At the time the lawsuit was filed, F.F. was 17 years old and a student at Bolingbrook High School. According to court document, she is now 18 and is described as a former student of the high school.

According to the lawsuit, F.F. was allegedly confronted by a "transgender student, who she was familiar with" standing outside a bathroom stall F.F. had used in a facility labeled as a "girls bathroom." According to the lawsuit, the other student was "dressed in 'male-typical clothing ... with no visible indication of female identity.'"

According to her complaint, the experience left F.F. with "intense feelings of anxiety, discomfort and shame," as she realized the other student "could have seen her undergarments or her exposed body through small spaces on either side or under the stall door."

According to the complaint, F.F. told her father, who complained to school administrators about the incident and the policy.

In response, the school district allegedly offered F.F. the opportunity to use "single-use staff restrooms" at school and later allegedly "installed rubber strips and other opaque material on the toilet stalls in the girls' restrooms," allegedly to address privacy concerns.

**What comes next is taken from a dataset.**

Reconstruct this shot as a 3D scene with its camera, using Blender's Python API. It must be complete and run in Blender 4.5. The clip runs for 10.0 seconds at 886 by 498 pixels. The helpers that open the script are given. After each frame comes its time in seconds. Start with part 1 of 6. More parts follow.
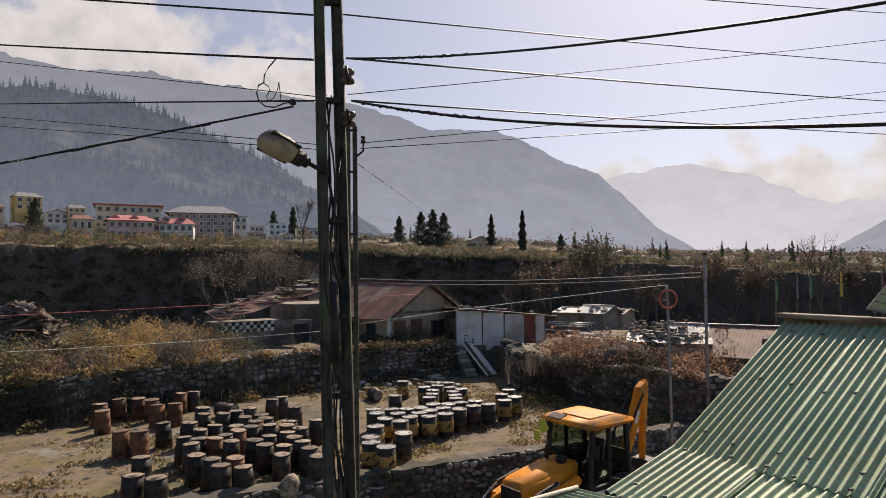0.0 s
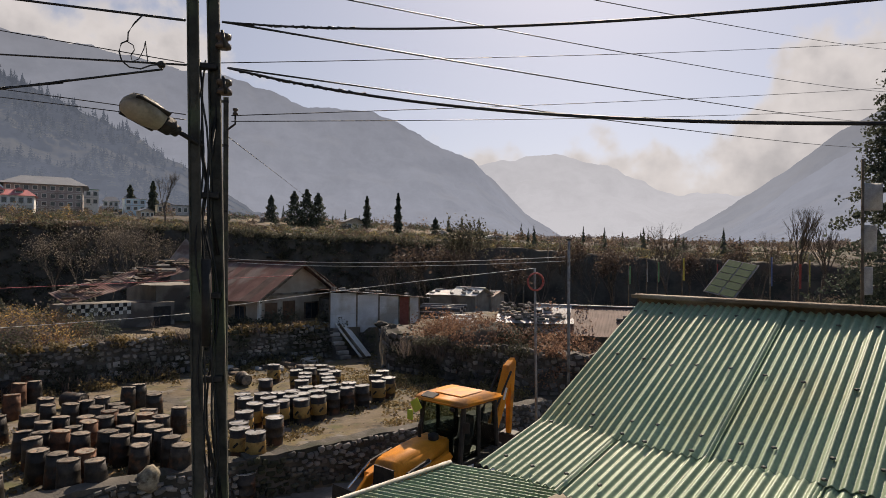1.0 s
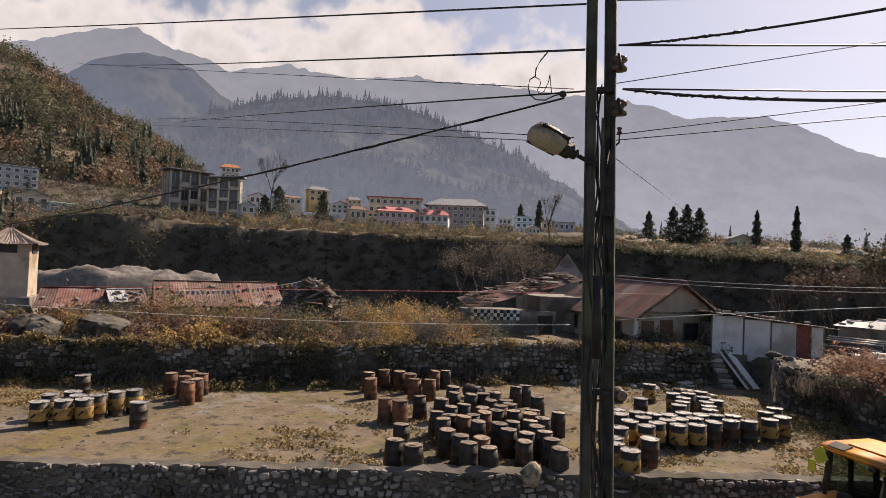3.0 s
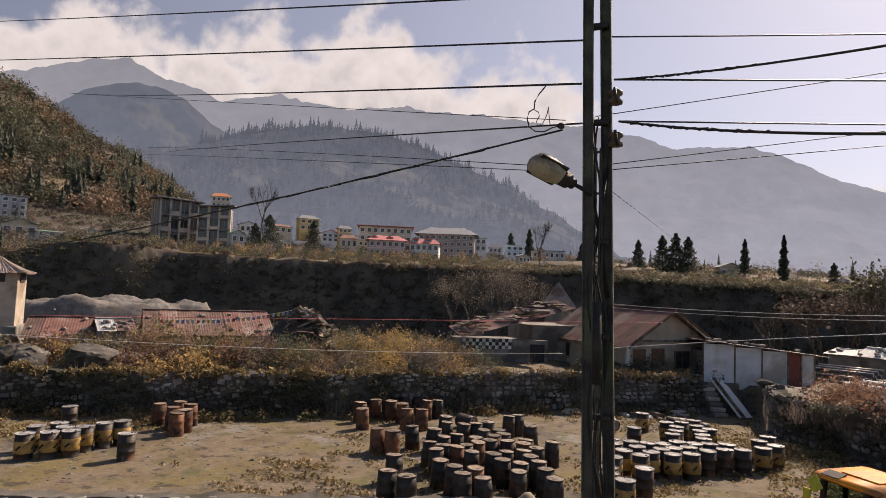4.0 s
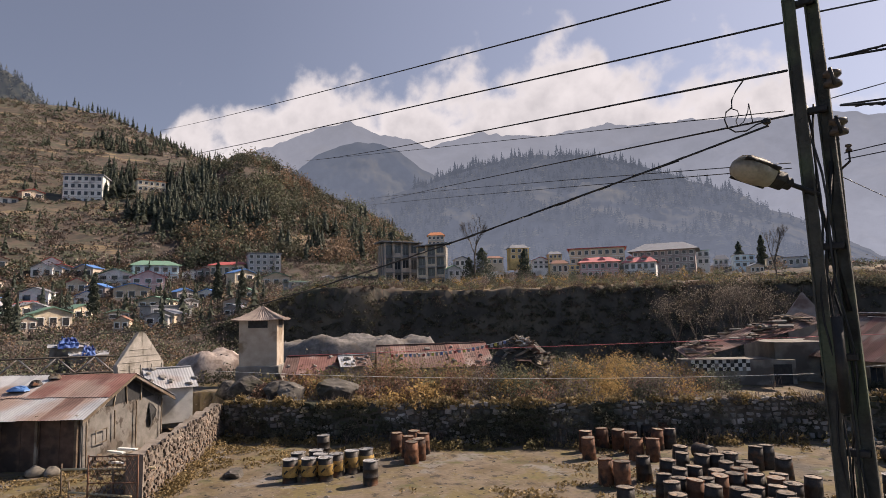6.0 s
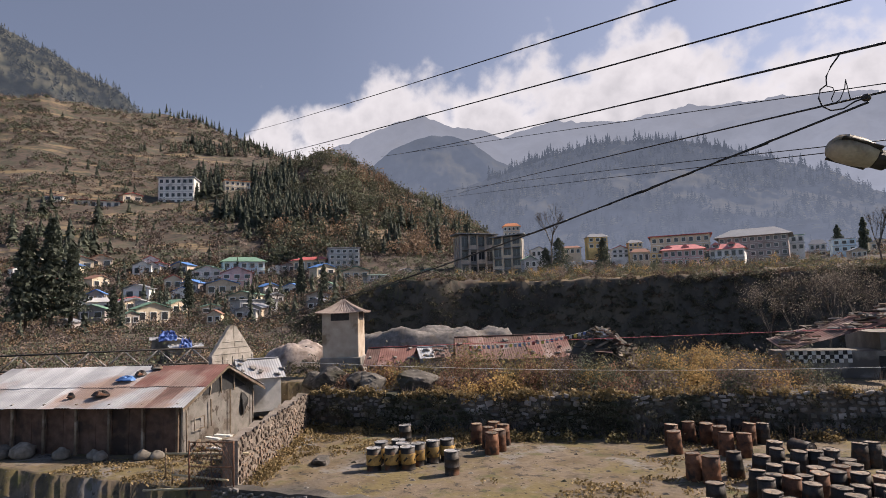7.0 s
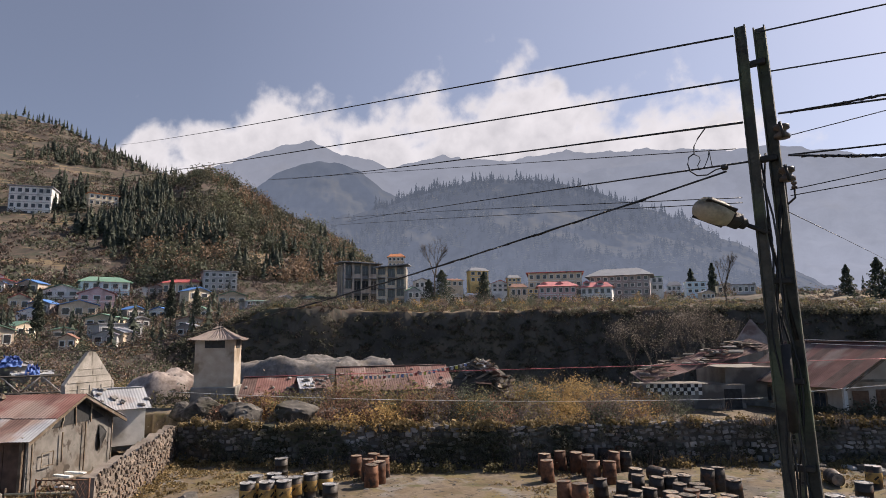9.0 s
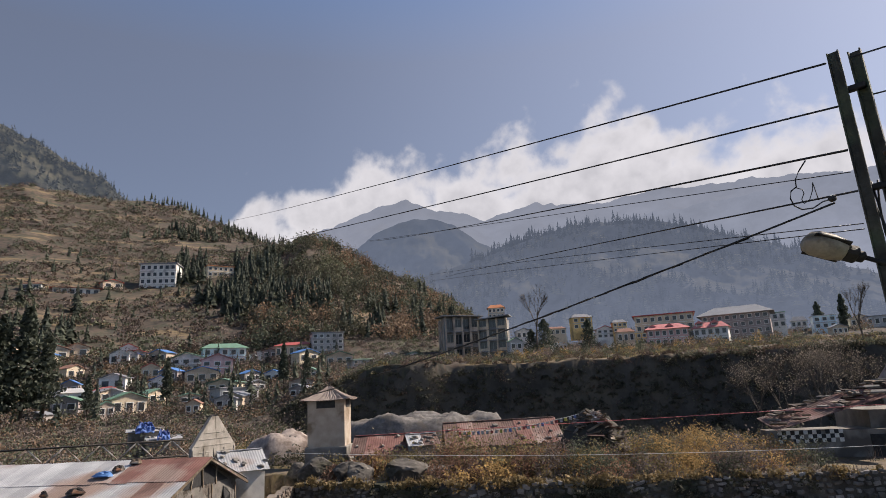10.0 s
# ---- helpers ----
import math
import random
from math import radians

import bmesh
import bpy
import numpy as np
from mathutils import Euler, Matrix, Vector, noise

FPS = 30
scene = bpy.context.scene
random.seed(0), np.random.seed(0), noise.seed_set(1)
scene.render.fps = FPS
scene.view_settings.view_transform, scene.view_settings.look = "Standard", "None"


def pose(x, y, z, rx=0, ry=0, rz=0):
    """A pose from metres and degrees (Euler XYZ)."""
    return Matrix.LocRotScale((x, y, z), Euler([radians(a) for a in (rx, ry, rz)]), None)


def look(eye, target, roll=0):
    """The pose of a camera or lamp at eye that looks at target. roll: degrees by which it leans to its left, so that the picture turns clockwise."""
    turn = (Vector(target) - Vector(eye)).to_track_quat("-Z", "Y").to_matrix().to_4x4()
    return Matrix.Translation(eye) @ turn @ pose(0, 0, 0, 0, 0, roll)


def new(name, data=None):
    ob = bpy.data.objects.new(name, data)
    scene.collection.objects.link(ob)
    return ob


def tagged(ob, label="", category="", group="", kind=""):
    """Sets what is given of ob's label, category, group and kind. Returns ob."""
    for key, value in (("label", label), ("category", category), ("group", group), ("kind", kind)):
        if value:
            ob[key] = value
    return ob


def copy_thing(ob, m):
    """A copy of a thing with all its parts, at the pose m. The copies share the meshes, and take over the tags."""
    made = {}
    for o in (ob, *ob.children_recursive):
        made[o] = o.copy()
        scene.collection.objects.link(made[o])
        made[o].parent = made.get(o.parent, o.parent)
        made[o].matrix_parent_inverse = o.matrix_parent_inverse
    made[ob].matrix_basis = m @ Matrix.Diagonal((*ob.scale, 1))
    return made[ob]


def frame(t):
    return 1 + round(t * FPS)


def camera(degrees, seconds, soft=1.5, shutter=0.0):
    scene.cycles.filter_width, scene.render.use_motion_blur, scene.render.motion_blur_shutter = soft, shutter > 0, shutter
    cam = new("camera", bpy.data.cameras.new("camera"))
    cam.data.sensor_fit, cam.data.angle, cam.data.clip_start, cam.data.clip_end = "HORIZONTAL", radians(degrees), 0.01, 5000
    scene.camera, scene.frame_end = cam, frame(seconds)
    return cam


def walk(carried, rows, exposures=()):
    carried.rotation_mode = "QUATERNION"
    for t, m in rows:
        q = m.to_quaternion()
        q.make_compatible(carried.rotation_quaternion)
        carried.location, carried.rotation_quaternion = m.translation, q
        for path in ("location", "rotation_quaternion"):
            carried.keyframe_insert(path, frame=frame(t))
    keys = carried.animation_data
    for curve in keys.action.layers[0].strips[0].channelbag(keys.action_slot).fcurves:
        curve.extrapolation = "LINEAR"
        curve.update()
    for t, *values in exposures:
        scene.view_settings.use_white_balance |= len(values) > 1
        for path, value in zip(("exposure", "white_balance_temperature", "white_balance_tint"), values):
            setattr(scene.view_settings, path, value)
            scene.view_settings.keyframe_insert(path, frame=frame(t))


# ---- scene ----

However, in the months that followed, the school district rejected requests from F.F. and her father to alter its facility access policies.

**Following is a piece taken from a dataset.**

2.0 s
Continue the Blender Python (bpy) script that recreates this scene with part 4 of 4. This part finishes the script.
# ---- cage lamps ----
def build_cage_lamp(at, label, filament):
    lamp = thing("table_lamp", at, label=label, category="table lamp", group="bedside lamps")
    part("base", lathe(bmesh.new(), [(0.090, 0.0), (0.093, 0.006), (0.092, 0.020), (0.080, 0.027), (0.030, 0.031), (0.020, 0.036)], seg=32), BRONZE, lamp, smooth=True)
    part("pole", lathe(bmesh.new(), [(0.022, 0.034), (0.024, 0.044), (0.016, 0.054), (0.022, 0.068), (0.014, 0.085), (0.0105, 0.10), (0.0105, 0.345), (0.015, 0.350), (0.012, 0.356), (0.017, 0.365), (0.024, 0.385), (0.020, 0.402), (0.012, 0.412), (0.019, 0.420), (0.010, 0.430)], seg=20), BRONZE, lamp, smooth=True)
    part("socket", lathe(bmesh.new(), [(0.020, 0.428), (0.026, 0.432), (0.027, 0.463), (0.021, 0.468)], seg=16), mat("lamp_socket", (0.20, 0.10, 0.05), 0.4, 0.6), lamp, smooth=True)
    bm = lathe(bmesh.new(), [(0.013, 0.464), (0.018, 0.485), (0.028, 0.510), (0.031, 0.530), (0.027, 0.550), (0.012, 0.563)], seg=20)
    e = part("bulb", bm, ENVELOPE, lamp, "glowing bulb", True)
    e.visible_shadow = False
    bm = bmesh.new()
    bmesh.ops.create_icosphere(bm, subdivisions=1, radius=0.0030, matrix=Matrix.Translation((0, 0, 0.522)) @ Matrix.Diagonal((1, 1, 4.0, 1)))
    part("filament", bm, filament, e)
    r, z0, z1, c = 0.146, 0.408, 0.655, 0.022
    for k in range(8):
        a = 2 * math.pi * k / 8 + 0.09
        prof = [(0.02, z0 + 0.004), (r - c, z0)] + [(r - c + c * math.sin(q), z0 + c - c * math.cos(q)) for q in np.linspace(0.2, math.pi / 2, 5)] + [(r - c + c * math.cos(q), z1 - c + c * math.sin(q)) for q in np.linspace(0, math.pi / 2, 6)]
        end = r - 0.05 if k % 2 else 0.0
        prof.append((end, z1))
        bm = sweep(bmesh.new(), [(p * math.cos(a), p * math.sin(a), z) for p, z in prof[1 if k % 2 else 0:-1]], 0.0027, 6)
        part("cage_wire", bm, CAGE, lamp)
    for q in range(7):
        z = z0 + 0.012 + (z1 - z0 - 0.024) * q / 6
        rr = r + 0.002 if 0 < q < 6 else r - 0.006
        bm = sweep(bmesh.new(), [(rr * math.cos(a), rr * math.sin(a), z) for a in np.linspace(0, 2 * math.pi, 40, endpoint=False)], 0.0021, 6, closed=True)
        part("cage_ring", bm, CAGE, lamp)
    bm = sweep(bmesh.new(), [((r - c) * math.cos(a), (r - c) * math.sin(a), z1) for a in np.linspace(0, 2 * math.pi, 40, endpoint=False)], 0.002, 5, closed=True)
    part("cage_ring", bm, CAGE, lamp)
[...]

Rather, the school district asserted it had no choice but to follow rules laid down by the Illinois Department of Human Rights, which requires schools to permit students "to access restrooms or bathrooms, locker rooms and changing rooms that align with their gender-related identity and without having to provide documentation or other proof of gender."

Further, the IDHR stated Illinois state law states "the discomfort or privacy concerns of other students, teachers, or parents are not valid reasons to deny or limit the full and equal use of facilities based on a student's gender-related identity."

Schools, however, "should" provide students "seeking more privacy" with "more private option upon their request, if possible," the Illinois state guidance said.

The school district ultimately also denied a formal Title IX complaint submitted by F.F. and her father, asserting F.F.'s "privacy concerns ... were 'purely speculative and not based on fact.'"

F.F. and her father then filed their lawsuit.

Coleman denied their request for a temporary restraining order in September 2025, as the judge indicated she believed the school district would ultimately prevail in the lawsuit.

After months of further proceedings, the judge ultimately made that prediction a reality, granting the school district's motion to dismiss the lawsuit.

The judge also denied F.F.'s request to continue her lawsuit anonymously, ruling that she will need to divulge her name, if the case is to continue.

However, it is not clear if the judge will allow the case to continue, without appeal. In a motion filed July 16, Gupta asked the judge to make clear if the case was dismissed with prejudice, which would mean the judge is denying the plaintiffs the opportunity to amend their lawsuit to address the shortcomings identified by the judge.

If the ruling is with prejudice, the plaintiffs would then be forced to appeal to the U.S. Seventh Circuit Court of Appeals to continue their action.

Valley View School District has been represented by attorneys Darcy Proctor, John O'Driscoll and Alexander Myers, of the firm of Tressler LLP, of Chicago.